David dug deeper and connected the Wilmington coup of 1898 to present times. In an on-camera interview ahead of the 2020 election with David Zucchino, the Pulitzer Prize-winning author of “Wilmington’s Lie,” he described how the socioeconomics and political climate leading up to the massacre was almost a mirroring image of today.
By early 2020, administrators were dropping from the central services office following the announcement of the SBI investigation. David connected with survivors of sexual assault, social activists and legal professionals. She kept her crew small and intimate to allow people more comfort while opening up.
“It was a mountain of information coming at us,” David said. “Our job was to sort it out, to make something make sense of it when we couldn’t make sense of it ourselves.”
Weaving it together
In June 2019, when former Isaac Bear teacher Michael Earl Kelly pled guilty to repeat sex crimes involving students in court, he admitted the school mounted an investigation after he exposed himself to a student, 12 years before his arrest. He was cleared.
From what she’s learned, David said it felt as if everyone who was best positioned to stand up for the children “abandoned their posts,” even the school board members at the time.
David said she knows of “over 100 victims, probably over 200.” The ones she has interviewed are the ones she feels tell the most compelling stories with enough evidence to back their claims.
“There should have been a lawsuit filed and there wasn’t,” David said.
She learned of one 7-year-old child in the school district who was allegedly raped. Nobody was fired in the case. She has stories on camera about two teachers who have yet to be arrested.
“That becomes a ‘he said, she said,’ if it’s not investigated,” David said.
The film doesn’t focus entirely on pedophilia in NHCS. She weaves in subjects of race and discrimination because the students affected by sexual misconduct who David interviewed all have that common denominator: They are either people of color and/or come from low socioeconomic backgrounds and can’t afford representation.

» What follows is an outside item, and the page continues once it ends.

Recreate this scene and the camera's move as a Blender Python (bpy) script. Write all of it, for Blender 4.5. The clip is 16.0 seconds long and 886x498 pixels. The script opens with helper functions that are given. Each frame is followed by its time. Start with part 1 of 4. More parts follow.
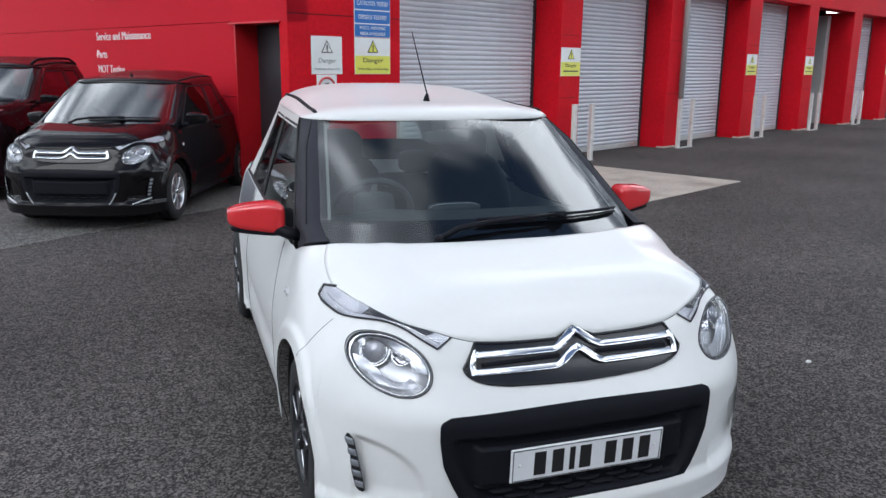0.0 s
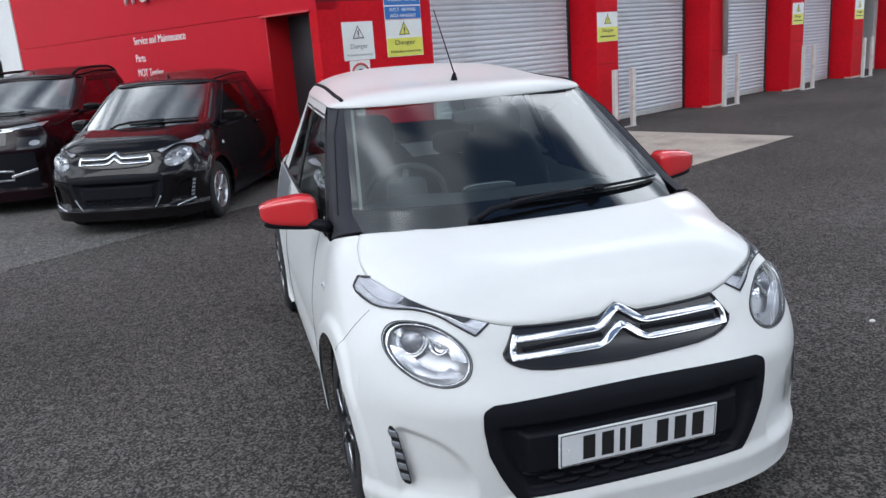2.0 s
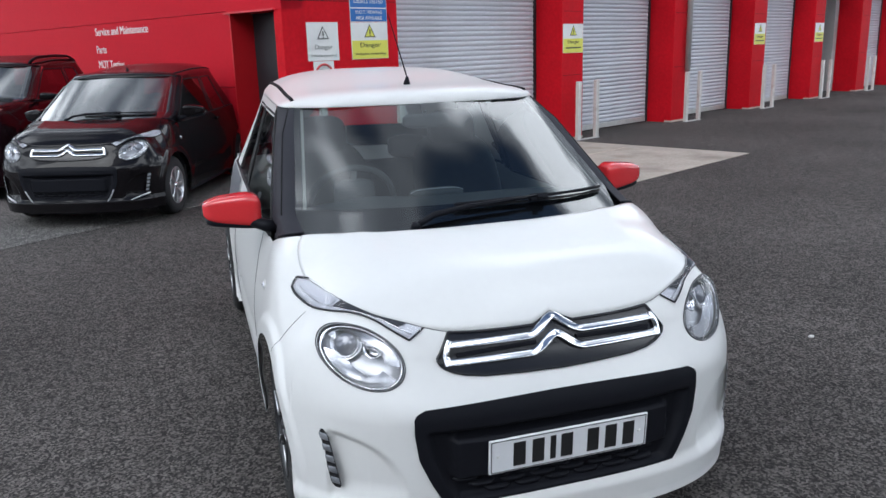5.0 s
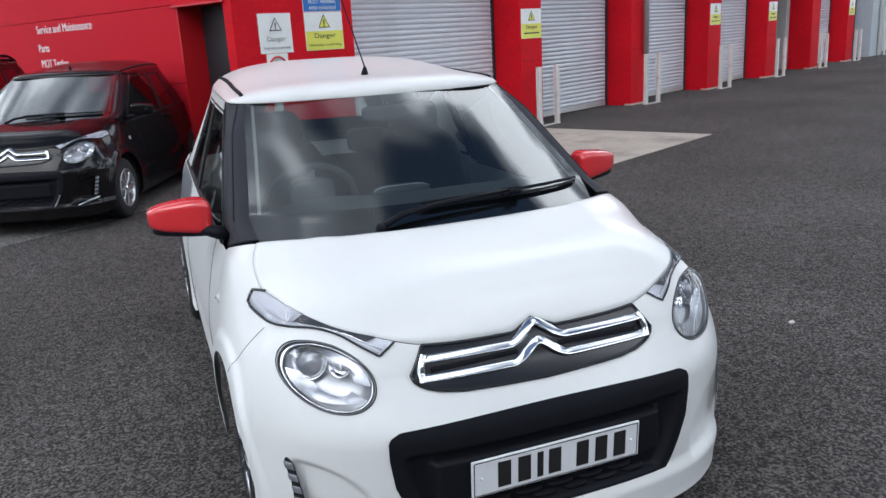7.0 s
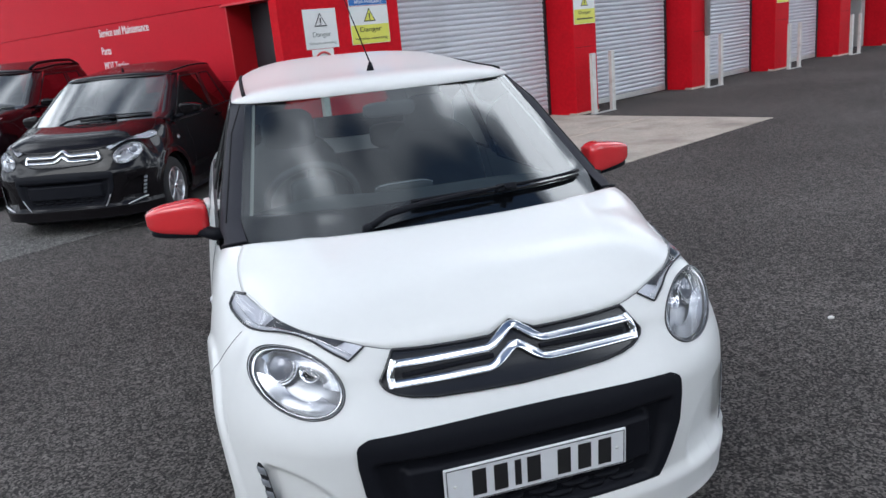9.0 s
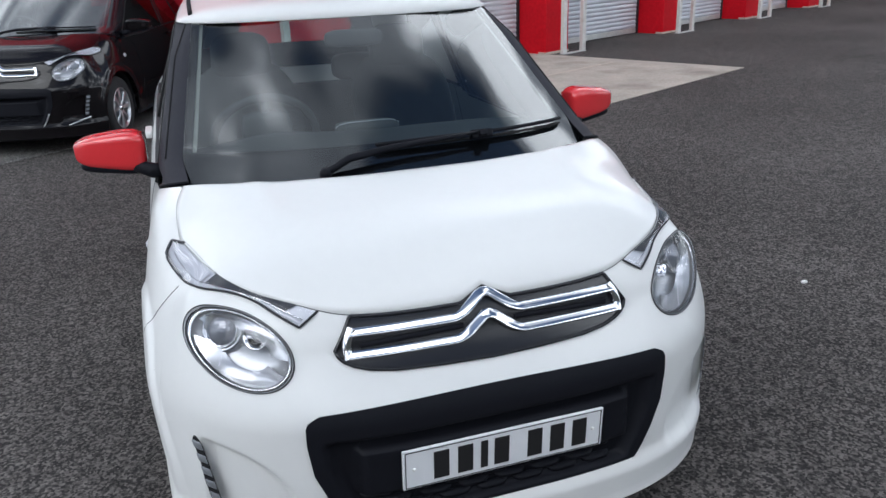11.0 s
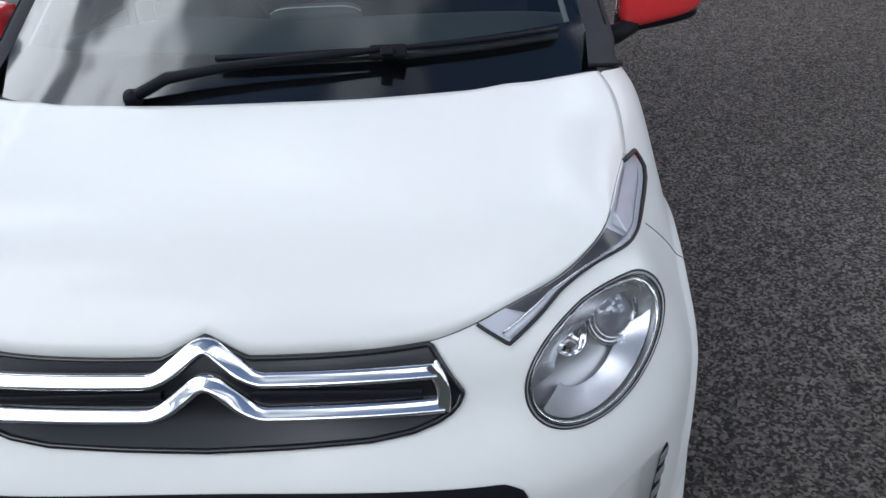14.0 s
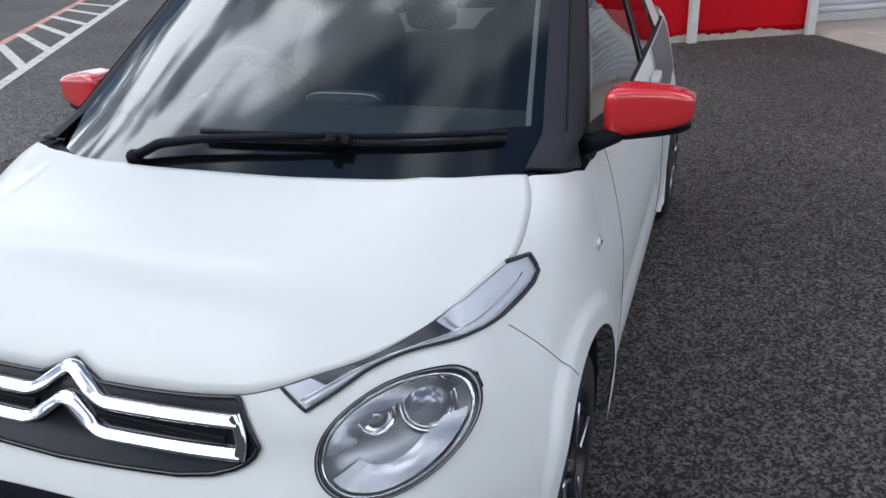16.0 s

David believes they were targeted for those reasons.
“I think that I’m sort of their last beacon of hope, in that, if nothing else, their stories will be acknowledged and they won’t be brushed aside,” David said.
More events unraveled nationally while filming that brought racial disparities to the forefront of the film: George Floyd. Breonna Taylor, Ahmaud Arbery. The Black Lives Matter movement, fueled by their deaths, could not be ignored.
“As a filmmaker telling the story, I had no choice but to bring that into the film because it was happening at the same time,” David said.
Making waves in 2021
David is aiming for a 2021 release date.
Once complete, she wants to screen the film in Wilmington to show viewers the faces of those citizens who stood up for the students subjected to sexual abuse and display the importance of the local elections to vote out the “bad actors.”
Although events are still unfolding and questions are still unanswered, David said she has an idea of how she will end the film – and she’s not waiting around for an SBI conclusion.
If there isn’t an outcome of the investigation by the time of release, she plans to make clear in the documentary how long the SBI investigation is taking.
“The audience will see what I’ve shown in 20 months and make their own estimation,” David said. “It’s very confusing why it’s taking the SBI so long to make a determination about something that we made a determination about in six months . . . But we’ll see whether things are going to change or if it’s going to be more of the same.”